======== Records for this exercise ========

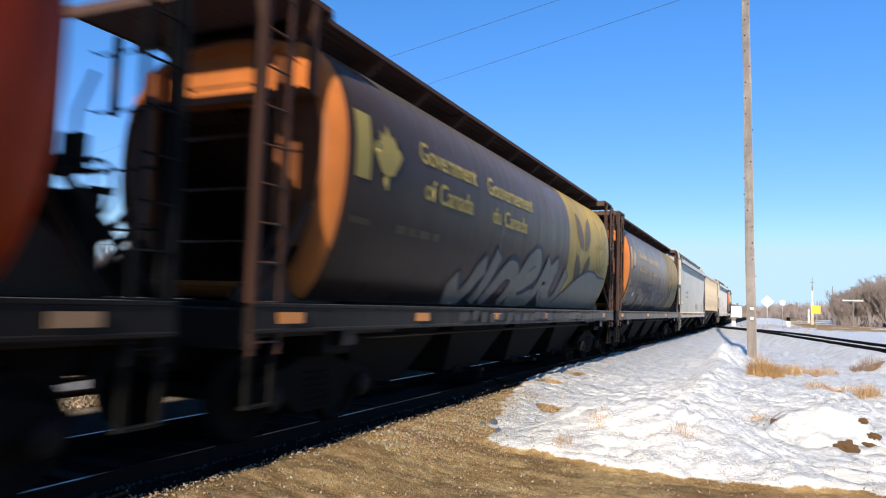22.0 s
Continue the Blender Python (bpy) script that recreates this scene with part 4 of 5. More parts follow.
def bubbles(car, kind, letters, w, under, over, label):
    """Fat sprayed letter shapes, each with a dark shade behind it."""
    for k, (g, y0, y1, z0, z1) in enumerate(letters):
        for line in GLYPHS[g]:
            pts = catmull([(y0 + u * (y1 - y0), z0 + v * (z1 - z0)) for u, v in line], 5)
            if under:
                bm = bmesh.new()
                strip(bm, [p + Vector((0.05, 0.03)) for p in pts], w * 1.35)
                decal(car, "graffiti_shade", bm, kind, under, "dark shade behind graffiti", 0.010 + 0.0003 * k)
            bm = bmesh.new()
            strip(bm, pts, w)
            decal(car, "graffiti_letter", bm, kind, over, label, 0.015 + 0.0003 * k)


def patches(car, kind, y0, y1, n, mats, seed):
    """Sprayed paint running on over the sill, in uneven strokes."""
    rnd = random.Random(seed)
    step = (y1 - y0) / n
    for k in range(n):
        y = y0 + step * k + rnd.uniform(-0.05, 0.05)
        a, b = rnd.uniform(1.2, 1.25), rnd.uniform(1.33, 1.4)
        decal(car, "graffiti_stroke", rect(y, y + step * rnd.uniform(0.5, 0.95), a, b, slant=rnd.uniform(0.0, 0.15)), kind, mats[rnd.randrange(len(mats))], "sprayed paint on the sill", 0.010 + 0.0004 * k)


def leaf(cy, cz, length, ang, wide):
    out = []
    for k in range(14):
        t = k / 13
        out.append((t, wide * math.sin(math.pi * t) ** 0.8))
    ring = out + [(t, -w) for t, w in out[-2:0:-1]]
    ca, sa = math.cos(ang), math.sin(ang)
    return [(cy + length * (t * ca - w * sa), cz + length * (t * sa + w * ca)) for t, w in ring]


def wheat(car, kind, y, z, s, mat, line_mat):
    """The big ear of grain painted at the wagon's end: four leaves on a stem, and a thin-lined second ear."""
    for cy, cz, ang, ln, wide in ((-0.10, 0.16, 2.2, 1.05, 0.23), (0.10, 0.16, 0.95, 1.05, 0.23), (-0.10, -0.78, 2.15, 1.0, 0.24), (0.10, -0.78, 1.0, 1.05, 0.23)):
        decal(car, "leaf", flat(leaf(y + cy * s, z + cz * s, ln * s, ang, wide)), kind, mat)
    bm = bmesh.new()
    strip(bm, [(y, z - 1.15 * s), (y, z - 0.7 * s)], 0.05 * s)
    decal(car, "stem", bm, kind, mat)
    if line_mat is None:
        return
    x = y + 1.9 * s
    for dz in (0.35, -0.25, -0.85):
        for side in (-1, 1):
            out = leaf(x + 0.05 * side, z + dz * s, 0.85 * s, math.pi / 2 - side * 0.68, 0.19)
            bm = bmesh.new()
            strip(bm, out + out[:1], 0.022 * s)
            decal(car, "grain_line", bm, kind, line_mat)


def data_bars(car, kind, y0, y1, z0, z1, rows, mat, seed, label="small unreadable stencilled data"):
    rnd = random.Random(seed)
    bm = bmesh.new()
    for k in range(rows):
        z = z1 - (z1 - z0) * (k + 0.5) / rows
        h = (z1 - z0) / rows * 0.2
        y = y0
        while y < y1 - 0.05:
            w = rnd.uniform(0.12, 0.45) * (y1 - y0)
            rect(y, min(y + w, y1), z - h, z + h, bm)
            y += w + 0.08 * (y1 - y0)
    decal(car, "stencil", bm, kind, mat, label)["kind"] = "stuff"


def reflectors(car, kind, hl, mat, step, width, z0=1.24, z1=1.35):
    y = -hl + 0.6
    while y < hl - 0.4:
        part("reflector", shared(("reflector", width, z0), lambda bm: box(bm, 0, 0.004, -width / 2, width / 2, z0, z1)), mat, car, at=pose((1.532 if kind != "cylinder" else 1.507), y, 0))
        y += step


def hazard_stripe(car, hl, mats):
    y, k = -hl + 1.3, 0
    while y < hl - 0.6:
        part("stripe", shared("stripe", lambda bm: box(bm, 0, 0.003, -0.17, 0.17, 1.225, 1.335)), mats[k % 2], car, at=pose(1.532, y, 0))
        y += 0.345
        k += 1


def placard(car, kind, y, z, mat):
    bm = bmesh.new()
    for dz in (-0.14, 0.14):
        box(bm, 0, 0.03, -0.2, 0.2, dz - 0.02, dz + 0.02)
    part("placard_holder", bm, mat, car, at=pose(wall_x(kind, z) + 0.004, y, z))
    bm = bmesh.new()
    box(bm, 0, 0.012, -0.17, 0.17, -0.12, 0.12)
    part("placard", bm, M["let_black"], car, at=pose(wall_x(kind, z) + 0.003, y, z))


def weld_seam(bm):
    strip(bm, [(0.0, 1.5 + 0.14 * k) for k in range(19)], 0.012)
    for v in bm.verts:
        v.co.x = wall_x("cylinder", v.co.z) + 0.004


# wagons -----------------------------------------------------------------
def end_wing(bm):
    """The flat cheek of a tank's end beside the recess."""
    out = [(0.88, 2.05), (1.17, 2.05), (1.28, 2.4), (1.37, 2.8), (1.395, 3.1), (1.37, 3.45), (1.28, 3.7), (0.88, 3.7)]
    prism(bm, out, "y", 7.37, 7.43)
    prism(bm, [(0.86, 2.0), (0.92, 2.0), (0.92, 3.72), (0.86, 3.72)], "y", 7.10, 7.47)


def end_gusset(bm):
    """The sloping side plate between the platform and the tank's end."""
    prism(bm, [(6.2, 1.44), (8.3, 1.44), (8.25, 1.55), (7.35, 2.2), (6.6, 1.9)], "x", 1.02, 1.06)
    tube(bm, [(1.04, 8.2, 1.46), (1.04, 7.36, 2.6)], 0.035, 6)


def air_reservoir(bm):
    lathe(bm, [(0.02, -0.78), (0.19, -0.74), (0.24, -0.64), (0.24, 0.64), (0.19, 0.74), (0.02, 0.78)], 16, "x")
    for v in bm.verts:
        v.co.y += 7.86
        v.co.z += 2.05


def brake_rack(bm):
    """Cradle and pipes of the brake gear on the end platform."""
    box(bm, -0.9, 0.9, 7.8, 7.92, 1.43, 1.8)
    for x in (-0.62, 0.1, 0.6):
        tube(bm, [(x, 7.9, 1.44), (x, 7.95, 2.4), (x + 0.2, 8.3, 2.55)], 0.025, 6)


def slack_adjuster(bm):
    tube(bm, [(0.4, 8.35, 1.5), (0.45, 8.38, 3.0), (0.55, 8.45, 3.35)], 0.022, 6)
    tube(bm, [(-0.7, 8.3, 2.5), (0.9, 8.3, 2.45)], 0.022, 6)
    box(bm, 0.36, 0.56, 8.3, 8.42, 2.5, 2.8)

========
======== Records for this exercise ========

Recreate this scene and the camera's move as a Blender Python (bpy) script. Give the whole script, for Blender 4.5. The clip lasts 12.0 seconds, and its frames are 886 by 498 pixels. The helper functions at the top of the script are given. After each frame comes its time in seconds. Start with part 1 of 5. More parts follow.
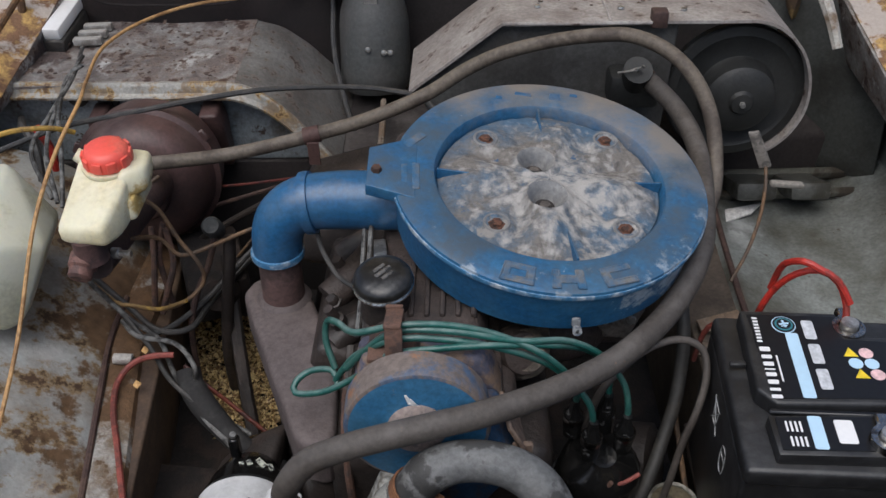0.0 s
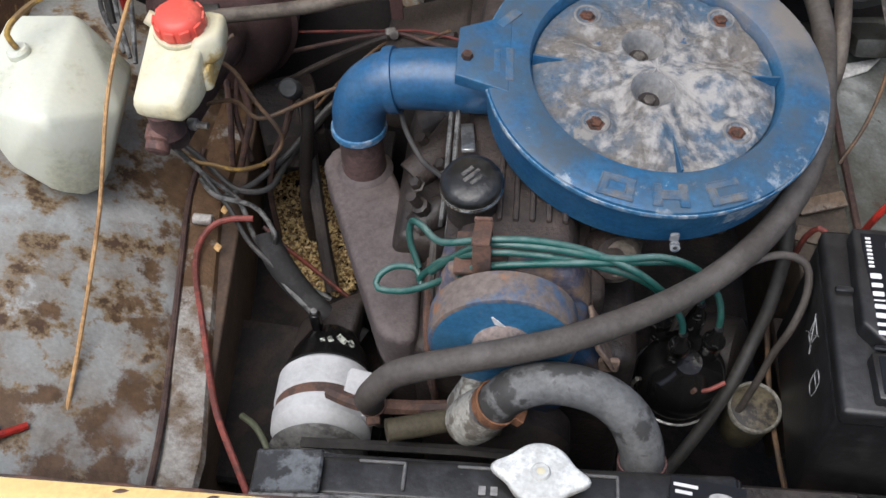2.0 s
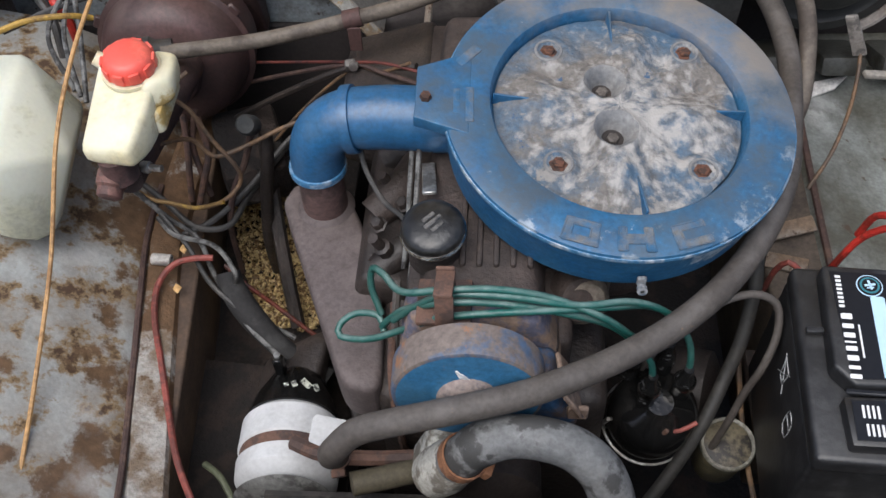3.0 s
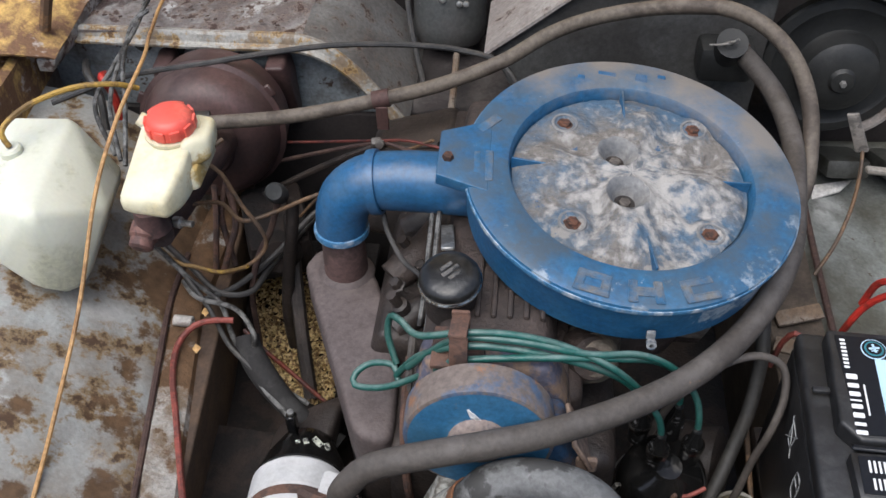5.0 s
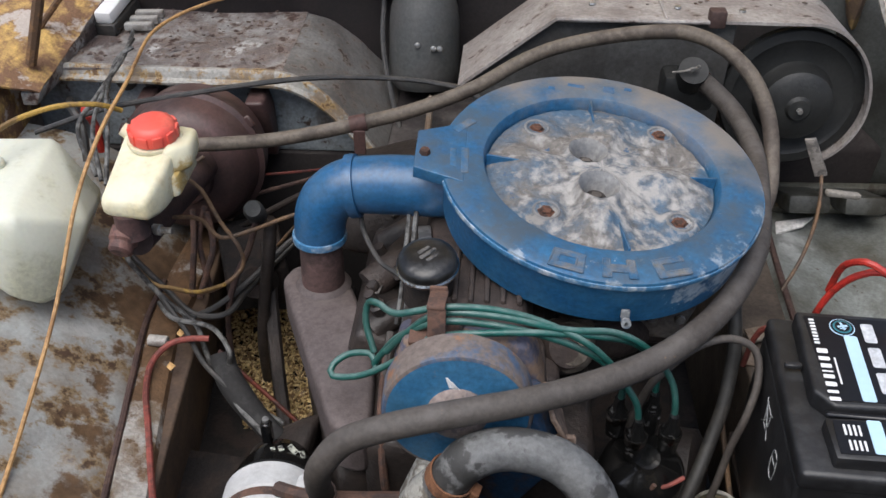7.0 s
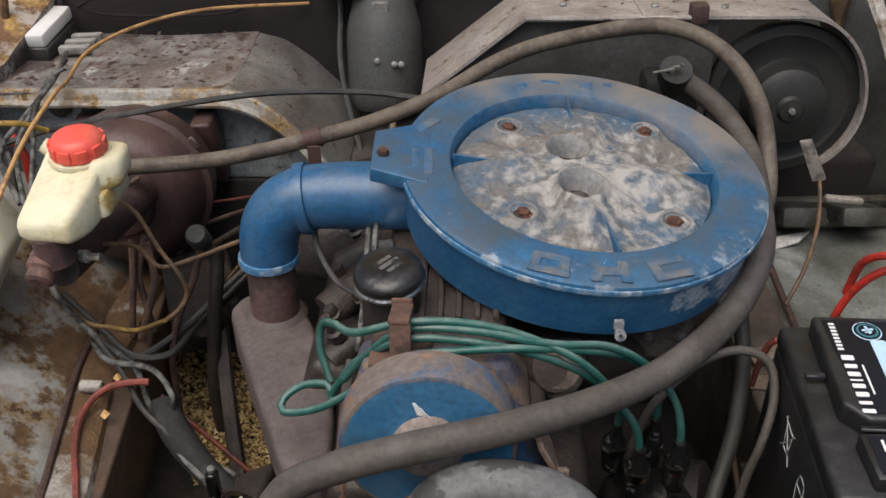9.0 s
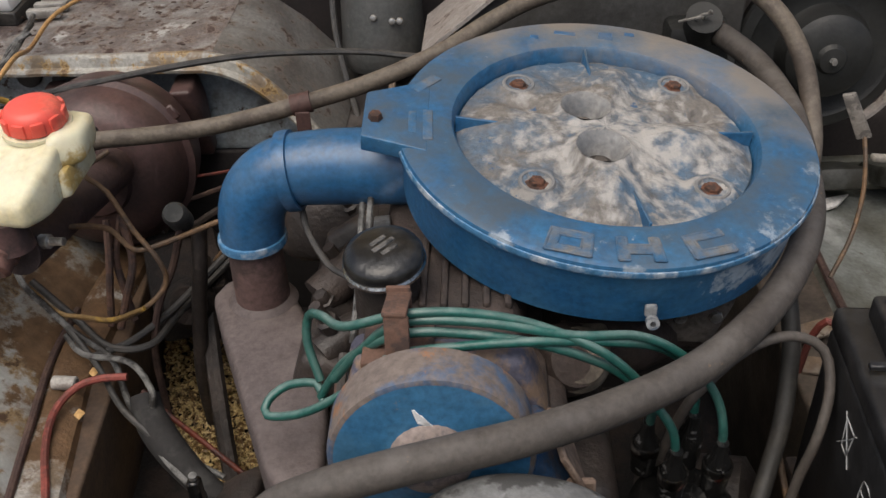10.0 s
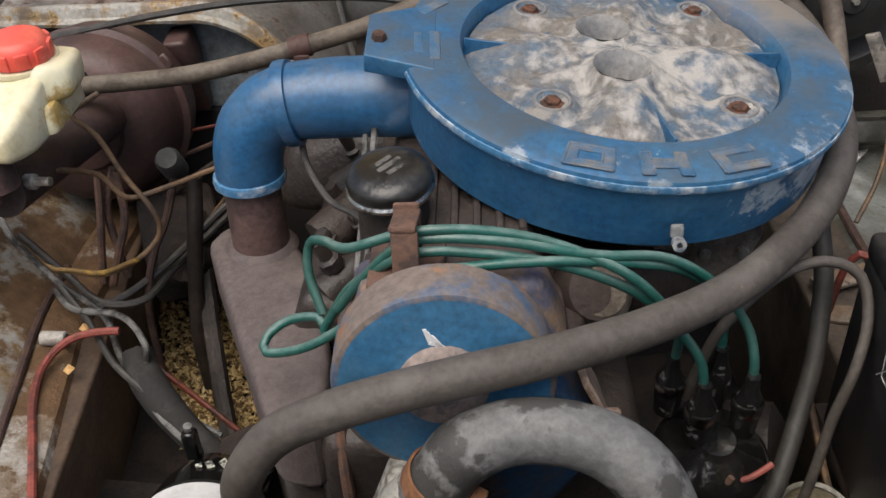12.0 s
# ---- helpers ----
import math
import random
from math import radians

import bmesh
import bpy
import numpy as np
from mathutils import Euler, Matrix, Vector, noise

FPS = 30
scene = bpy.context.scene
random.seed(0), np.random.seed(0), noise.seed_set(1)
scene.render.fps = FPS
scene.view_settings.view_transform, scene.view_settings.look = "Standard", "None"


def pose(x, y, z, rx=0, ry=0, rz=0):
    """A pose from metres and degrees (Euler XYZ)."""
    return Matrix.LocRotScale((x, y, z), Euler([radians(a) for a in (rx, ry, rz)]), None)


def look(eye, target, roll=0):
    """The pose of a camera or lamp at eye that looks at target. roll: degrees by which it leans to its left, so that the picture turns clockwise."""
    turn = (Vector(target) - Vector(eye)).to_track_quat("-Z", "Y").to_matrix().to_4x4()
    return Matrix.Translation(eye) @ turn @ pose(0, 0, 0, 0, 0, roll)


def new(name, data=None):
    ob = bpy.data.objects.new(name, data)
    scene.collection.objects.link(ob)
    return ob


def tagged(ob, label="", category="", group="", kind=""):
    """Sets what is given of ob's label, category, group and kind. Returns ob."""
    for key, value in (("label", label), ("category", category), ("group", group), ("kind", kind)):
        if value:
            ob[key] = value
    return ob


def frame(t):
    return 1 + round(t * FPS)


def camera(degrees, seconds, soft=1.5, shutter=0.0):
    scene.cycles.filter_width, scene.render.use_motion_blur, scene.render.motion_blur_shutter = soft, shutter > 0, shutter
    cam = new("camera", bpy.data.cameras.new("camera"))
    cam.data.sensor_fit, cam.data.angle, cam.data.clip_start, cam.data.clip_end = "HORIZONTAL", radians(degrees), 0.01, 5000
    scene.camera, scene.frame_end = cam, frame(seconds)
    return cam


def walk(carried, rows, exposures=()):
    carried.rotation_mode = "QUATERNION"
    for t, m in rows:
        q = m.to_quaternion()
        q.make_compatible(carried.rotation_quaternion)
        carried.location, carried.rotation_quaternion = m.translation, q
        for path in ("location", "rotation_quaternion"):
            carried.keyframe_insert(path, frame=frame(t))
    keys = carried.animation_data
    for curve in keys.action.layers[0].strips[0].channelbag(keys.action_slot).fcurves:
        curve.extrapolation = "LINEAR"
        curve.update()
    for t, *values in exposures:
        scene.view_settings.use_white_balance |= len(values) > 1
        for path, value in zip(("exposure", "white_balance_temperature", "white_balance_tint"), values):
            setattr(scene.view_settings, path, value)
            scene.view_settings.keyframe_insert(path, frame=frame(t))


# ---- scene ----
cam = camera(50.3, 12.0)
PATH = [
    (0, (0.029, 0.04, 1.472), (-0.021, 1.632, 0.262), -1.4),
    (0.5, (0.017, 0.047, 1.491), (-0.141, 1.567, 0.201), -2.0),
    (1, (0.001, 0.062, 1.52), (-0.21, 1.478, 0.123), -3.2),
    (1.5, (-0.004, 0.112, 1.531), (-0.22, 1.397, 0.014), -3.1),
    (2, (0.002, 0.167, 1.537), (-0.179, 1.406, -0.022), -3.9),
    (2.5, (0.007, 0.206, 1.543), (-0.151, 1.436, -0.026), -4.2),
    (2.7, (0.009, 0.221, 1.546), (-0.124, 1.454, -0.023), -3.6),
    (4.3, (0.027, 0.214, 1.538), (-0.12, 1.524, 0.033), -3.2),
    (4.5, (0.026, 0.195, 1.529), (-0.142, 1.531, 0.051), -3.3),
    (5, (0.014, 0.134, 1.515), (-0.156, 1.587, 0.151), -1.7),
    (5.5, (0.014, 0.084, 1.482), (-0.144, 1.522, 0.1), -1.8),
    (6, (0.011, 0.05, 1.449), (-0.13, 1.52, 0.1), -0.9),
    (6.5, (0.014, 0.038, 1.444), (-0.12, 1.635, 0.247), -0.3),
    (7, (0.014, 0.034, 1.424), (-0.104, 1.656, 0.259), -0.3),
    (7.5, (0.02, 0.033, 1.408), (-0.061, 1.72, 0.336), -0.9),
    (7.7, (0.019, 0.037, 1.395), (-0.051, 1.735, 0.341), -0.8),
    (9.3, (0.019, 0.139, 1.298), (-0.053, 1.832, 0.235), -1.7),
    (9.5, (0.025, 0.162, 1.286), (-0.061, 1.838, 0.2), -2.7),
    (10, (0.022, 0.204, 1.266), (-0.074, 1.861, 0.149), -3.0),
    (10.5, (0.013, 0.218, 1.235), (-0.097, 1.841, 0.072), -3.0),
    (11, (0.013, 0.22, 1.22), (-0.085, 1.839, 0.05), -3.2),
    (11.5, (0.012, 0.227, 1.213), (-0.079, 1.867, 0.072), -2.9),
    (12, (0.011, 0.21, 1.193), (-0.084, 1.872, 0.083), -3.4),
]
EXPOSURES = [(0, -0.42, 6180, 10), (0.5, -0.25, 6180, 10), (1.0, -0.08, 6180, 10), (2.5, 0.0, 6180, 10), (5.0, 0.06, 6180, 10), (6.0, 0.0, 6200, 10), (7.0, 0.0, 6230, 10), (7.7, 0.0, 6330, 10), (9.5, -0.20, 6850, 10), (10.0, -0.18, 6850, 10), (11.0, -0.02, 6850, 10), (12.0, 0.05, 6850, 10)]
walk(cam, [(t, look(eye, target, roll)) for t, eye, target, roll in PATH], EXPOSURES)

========

- [What is required] Copy each line above that contains the word "shutter".

- [Correct answer]
def camera(degrees, seconds, soft=1.5, shutter=0.0):
    scene.cycles.filter_width, scene.render.use_motion_blur, scene.render.motion_blur_shutter = soft, shutter > 0, shutter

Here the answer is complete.